According to a recent survey conducted by the National Gang Center, approximately 850,000 people are members, or at least affiliated, with gangs and gang culture, which is the highest since the survey was first conducted in 1996. As I discuss, I will not talk about the crimes committed, as it has been proven time and time again crime is a product of poverty, meaning those born in poor areas are predisposed towards a life involving such.

Though basic, a group that speaks the same language, wears the same clothes, and bands together no matter what would surely fuel a sense of belonging, as misguided as it may seem to outsiders. This is exactly what Tyrone White, a former member of the 65 Menlo Crips, described in his interview for the Insider YouTube channel. He proclaimed it is not solely based on the desire for money, name, and relevance; but the need for father figures, guidance, and stability. 


Westfield does not have the same socio-cultural and racial disparities which are the primary reinforcements of gang culture, but the same feelings of unbelonging and need for stability impact each student in the Westfield School Systems. During a self-conducted survey, I found that 100% percent of students I interviewed felt as though they did not belong at least twice throughout the school week, and 87% of the high school students surveyed believed they felt they did not belong within the class and club structure alone. 

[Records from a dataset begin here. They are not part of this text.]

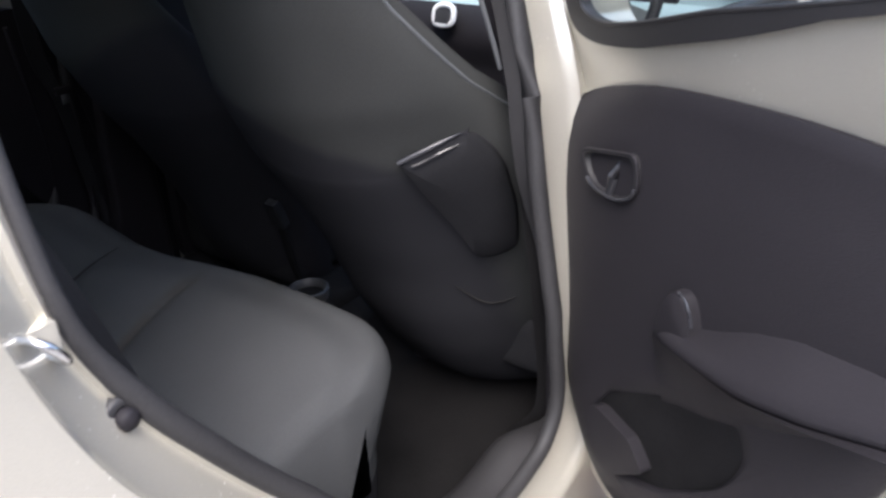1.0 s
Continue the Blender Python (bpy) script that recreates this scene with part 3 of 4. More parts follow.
# ---- belt buckles and seat belts ----
def buckle(at, long, wide, mat, label):
    """A buckle that lies across the seat with its slot towards the open door."""
    b = thing("belt_buckle", Matrix.Translation(at) @ pose(0, 0, 0, 8, 0, 8), label, "belt buckle", group="rear belt buckles")
    w, l = wide / 2, long / 2
    rings = [[Vector((x * k, y, 0.001 + (z - 0.001) * k2)) for x, z in rounded([(-w, -0.012), (w, -0.012), (w, 0.014), (-w, 0.014)], 0.007, 4)] for y, k, k2 in
             ((l, 0.72, 0.5), (l * 0.97, 0.84, 0.8), (l * 0.88, 0.92, 0.95), (0, 0.96, 1), (-l * 0.6, 1, 1), (-l * 0.72, 1, 0.98), (-l * 0.74, 0.97, 0.9))]
    part("buckle_body", loft(rings), mat, b, local=True)
    for q in (-1, 1):
        part("slot_cheek", block((q * w * 0.87 - w * 0.12, -l, -0.012), (q * w * 0.87 + w * 0.12, -l * 0.70, 0.0135), 0.003, 2), mat, b, local=True)
    part("slot_recess", block((-w * 0.80, -l * 0.90, -0.012), (w * 0.80, -l * 0.72, 0.009), 0.002, 1), GLOSS, b, "dark slot", local=True)
    c = rounded([(-w * 0.55, -l * 1.0), (w * 0.55, -l * 1.0), (w * 0.55, -l * 0.83), (-w * 0.55, -l * 0.83)], [0.004, 0.004, 0.009, 0.009], 5)
    part("release_button", loft([[Vector((x, y, z)) for x, y in c] for z in (-0.010, 0.009, 0.011)]), RING_GREY, b, "grey release button", local=True)
    part("buckle_boot", block((-w * 0.9, -l * 0.8, -0.017), (w * 0.9, l * 0.95, -0.010), 0.003, 2), GLOSS, b, local=True)
    part("buckle_stem", tube([(0, l - 0.01, -0.004), (-0.03, l + 0.03, -0.012)], 0, flat=(0.03, 0.006, (1, 0, 0))), WEB, b, local=True)


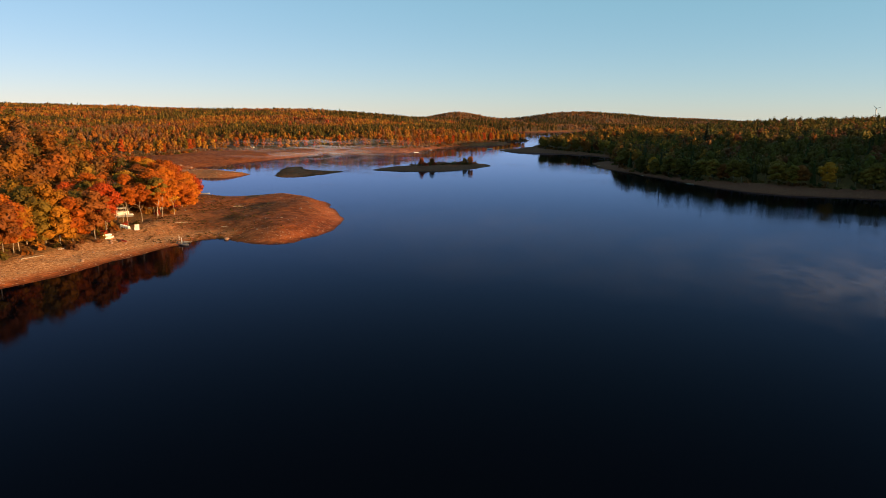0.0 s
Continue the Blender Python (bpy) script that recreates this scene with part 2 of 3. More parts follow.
def mist_material(name, dense, size, low):
    """Thin veil: clear but for faint wisps, fading out towards the sheet's edges."""
    m, n, l, b = material(name, 1.0)
    geo = n.new("ShaderNodeNewGeometry").outputs["Position"]
    at = n.new("ShaderNodeAttribute")
    at.attribute_name = "veil"
    wp = n.new("ShaderNodeMapping")
    wp.vector_type = "TEXTURE"
    wp.inputs["Rotation"].default_value = (0, 0, radians(-20))
    wp.inputs["Scale"].default_value = (0.8, 1.7, 0.8)
    l.new(geo, wp.inputs[0])
    wisps = n.new("ShaderNodeTexNoise")
    wisps.inputs["Scale"].default_value, wisps.inputs["Detail"].default_value = size, 8
    wisps.inputs["Roughness"].default_value, wisps.inputs["Distortion"].default_value = 0.62, 0.5
    l.new(wp.outputs[0], wisps.inputs["Vector"])
    body = n.new("ShaderNodeMapRange")
    body.inputs[1].default_value, body.inputs[2].default_value = low, 0.84
    tufts = noise_node(n, l, size * 0.28, 5, geo, 0.6)
    l.new(maths(n, l, "ADD", maths(n, l, "MULTIPLY", wisps.outputs["Fac"], 0.5), maths(n, l, "MULTIPLY", tufts, 0.5)), body.inputs[0])
    alpha = maths(n, l, "MULTIPLY", maths(n, l, "MULTIPLY", maths(n, l, "POWER", body.outputs[0], 1.25), at.outputs["Fac"]), dense)
    dif, tra, half, clear, mx = (n.new("ShaderNode" + k) for k in ("BsdfDiffuse", "BsdfTranslucent", "MixShader", "BsdfTransparent", "MixShader"))
    dif.inputs[0].default_value = tra.inputs[0].default_value = (0.56, 0.68, 1.0, 1)
    lean = n.new("ShaderNodeCombineXYZ")           # droplets scatter the low sun whatever way the sheet lies
    for i, v in enumerate((sun_dir.x * 0.6, sun_dir.y * 0.6, 0.8)):
        lean.inputs[i].default_value = v
    l.new(lean.outputs[0], dif.inputs["Normal"])
    l.new(lean.outputs[0], tra.inputs["Normal"])
    half.inputs[0].default_value = 0.3
    l.new(dif.outputs[0], half.inputs[1])
    l.new(tra.outputs[0], half.inputs[2])
    l.new(alpha, mx.inputs[0])
    l.new(clear.outputs[0], mx.inputs[1])
    l.new(half.outputs[0], mx.inputs[2])
    l.new(mx.outputs[0], n["Material Output"].inputs["Surface"])
    return m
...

As shown elsewhere, the effects of the lack of belonging epidemic are dire and vast, change is a necessity for students now and the ones to come. While change is unlikely within the school, city, and internet culture, a change from within is readily available. It begins with the recognition of self-belonging—You deserve the good coming onto you, the friends, the laughs—and transcends with the realization everyone around you does as well. 

“To Belong” is vague and, plainly, unimportant, as for each situation that arises in which you belong, ten will be discovered in which you do not. Therefore, it is vitally important to recognize the daily blessings and love towards you each day. Though we cannot fix the world, we, within WWS, can make each person feel as if they are valued and, as a consequence, they belong, one person at a time.